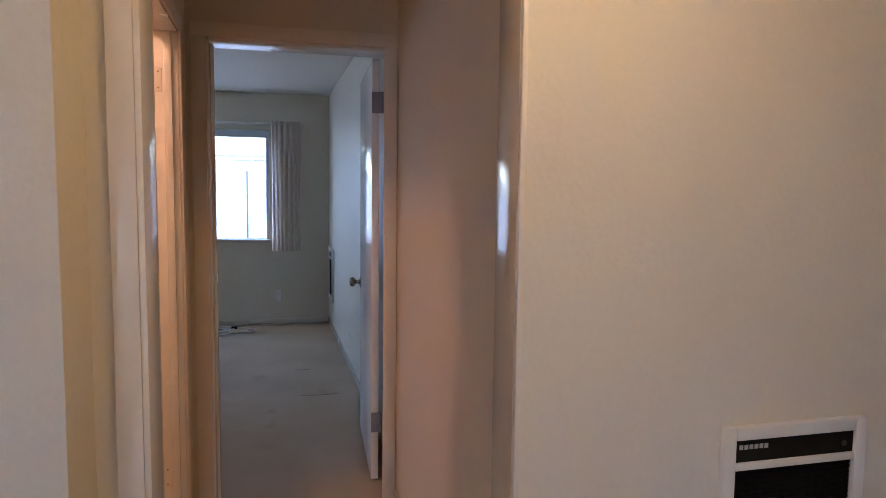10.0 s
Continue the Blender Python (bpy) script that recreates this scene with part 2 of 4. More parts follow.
def box(a, b, bevel=0.0, bm=None, seg=2, mat_index=0):
    bm = bm or bmesh.new()
    lo = [min(a[i], b[i]) for i in range(3)]
    hi = [max(a[i], b[i]) for i in range(3)]
    vs = bmesh.ops.create_cube(bm, size=1)["verts"]
    for v in vs:
        v.co = Vector([(lo[i] + hi[i]) / 2 + v.co[i] * (hi[i] - lo[i]) for i in range(3)])
    fs = {f for v in vs for f in v.link_faces}
    for f in fs:
        f.material_index = mat_index
    if bevel:
        es = list({e for v in vs for e in v.link_edges})
        bmesh.ops.bevel(bm, geom=es, offset=bevel, segments=seg, affect="EDGES", profile=0.5)
    return bm


def lathe(profile, centre, seg=32, bm=None, axis="z"):
    """Turned shape: (radius, height) pairs about an axis through centre."""
    bm = bm or bmesh.new()
    rings = []
    for r, h in profile:
        ring = []
        for k in range(seg):
            a = 2 * math.pi * k / seg
            c, s = r * math.cos(a), r * math.sin(a)
            p = {"z": (c, s, h), "x": (h, c, s), "y": (c, h, s)}[axis]
            ring.append(bm.verts.new(Vector(centre) + Vector(p)))
        rings.append(ring)
    for r0, r1 in zip(rings, rings[1:]):
        for k in range(seg):
            bm.faces.new((r0[k], r0[(k + 1) % seg], r1[(k + 1) % seg], r1[k]))
    for ring in (rings[0], rings[-1]):
        bm.faces.new(ring)
    return bm


def sweep(points, section, bm=None, closed=False, up=(0, 0, 1)):
    """A section, (side, up) pairs, carried along points."""
    bm = bm or bmesh.new()
    pts = [Vector(p) for p in points]
    n = len(pts)
    rings = []
    for i, p in enumerate(pts):
        a = pts[(i - 1) % n] if closed or i else p
        b = pts[(i + 1) % n] if closed or i < n - 1 else p
        d = (b - a).normalized()
        u = Vector(up)
        if abs(d.dot(u)) > 0.98:
            u = Vector((1, 0, 0))
        s = d.cross(u).normalized()
        w = s.cross(d)
        rings.append([bm.verts.new(p + s * x + w * y) for x, y in section])
    m = len(section)
    for i in range(n if closed else n - 1):
        r0, r1 = rings[i], rings[(i + 1) % n]
        for k in range(m):
            bm.faces.new((r0[k], r0[(k + 1) % m], r1[(k + 1) % m], r1[k]))
    if not closed:
        bm.faces.new(rings[0])
        bm.faces.new(rings[-1])
    return bm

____

Reproduce the listing above exactly, excluding all pictures.

§ Worked solution
10.0 s
Continue the Blender Python (bpy) script that recreates this scene with part 2 of 4. More parts follow.
def box(a, b, bevel=0.0, bm=None, seg=2, mat_index=0):
    bm = bm or bmesh.new()
    lo = [min(a[i], b[i]) for i in range(3)]
    hi = [max(a[i], b[i]) for i in range(3)]
    vs = bmesh.ops.create_cube(bm, size=1)["verts"]
    for v in vs:
        v.co = Vector([(lo[i] + hi[i]) / 2 + v.co[i] * (hi[i] - lo[i]) for i in range(3)])
    fs = {f for v in vs for f in v.link_faces}
    for f in fs:
        f.material_index = mat_index
    if bevel:
        es = list({e for v in vs for e in v.link_edges})
        bmesh.ops.bevel(bm, geom=es, offset=bevel, segments=seg, affect="EDGES", profile=0.5)
    return bm


def lathe(profile, centre, seg=32, bm=None, axis="z"):
    """Turned shape: (radius, height) pairs about an axis through centre."""
    bm = bm or bmesh.new()
    rings = []
    for r, h in profile:
        ring = []
        for k in range(seg):
            a = 2 * math.pi * k / seg
            c, s = r * math.cos(a), r * math.sin(a)
            p = {"z": (c, s, h), "x": (h, c, s), "y": (c, h, s)}[axis]
            ring.append(bm.verts.new(Vector(centre) + Vector(p)))
        rings.append(ring)
    for r0, r1 in zip(rings, rings[1:]):
        for k in range(seg):
            bm.faces.new((r0[k], r0[(k + 1) % seg], r1[(k + 1) % seg], r1[k]))
    for ring in (rings[0], rings[-1]):
        bm.faces.new(ring)
    return bm


def sweep(points, section, bm=None, closed=False, up=(0, 0, 1)):
    """A section, (side, up) pairs, carried along points."""
    bm = bm or bmesh.new()
    pts = [Vector(p) for p in points]
    n = len(pts)
    rings = []
    for i, p in enumerate(pts):
        a = pts[(i - 1) % n] if closed or i else p
        b = pts[(i + 1) % n] if closed or i < n - 1 else p
        d = (b - a).normalized()
        u = Vector(up)
        if abs(d.dot(u)) > 0.98:
            u = Vector((1, 0, 0))
        s = d.cross(u).normalized()
        w = s.cross(d)
        rings.append([bm.verts.new(p + s * x + w * y) for x, y in section])
    m = len(section)
    for i in range(n if closed else n - 1):
        r0, r1 = rings[i], rings[(i + 1) % n]
        for k in range(m):
            bm.faces.new((r0[k], r0[(k + 1) % m], r1[(k + 1) % m], r1[k]))
    if not closed:
        bm.faces.new(rings[0])
        bm.faces.new(rings[-1])
    return bm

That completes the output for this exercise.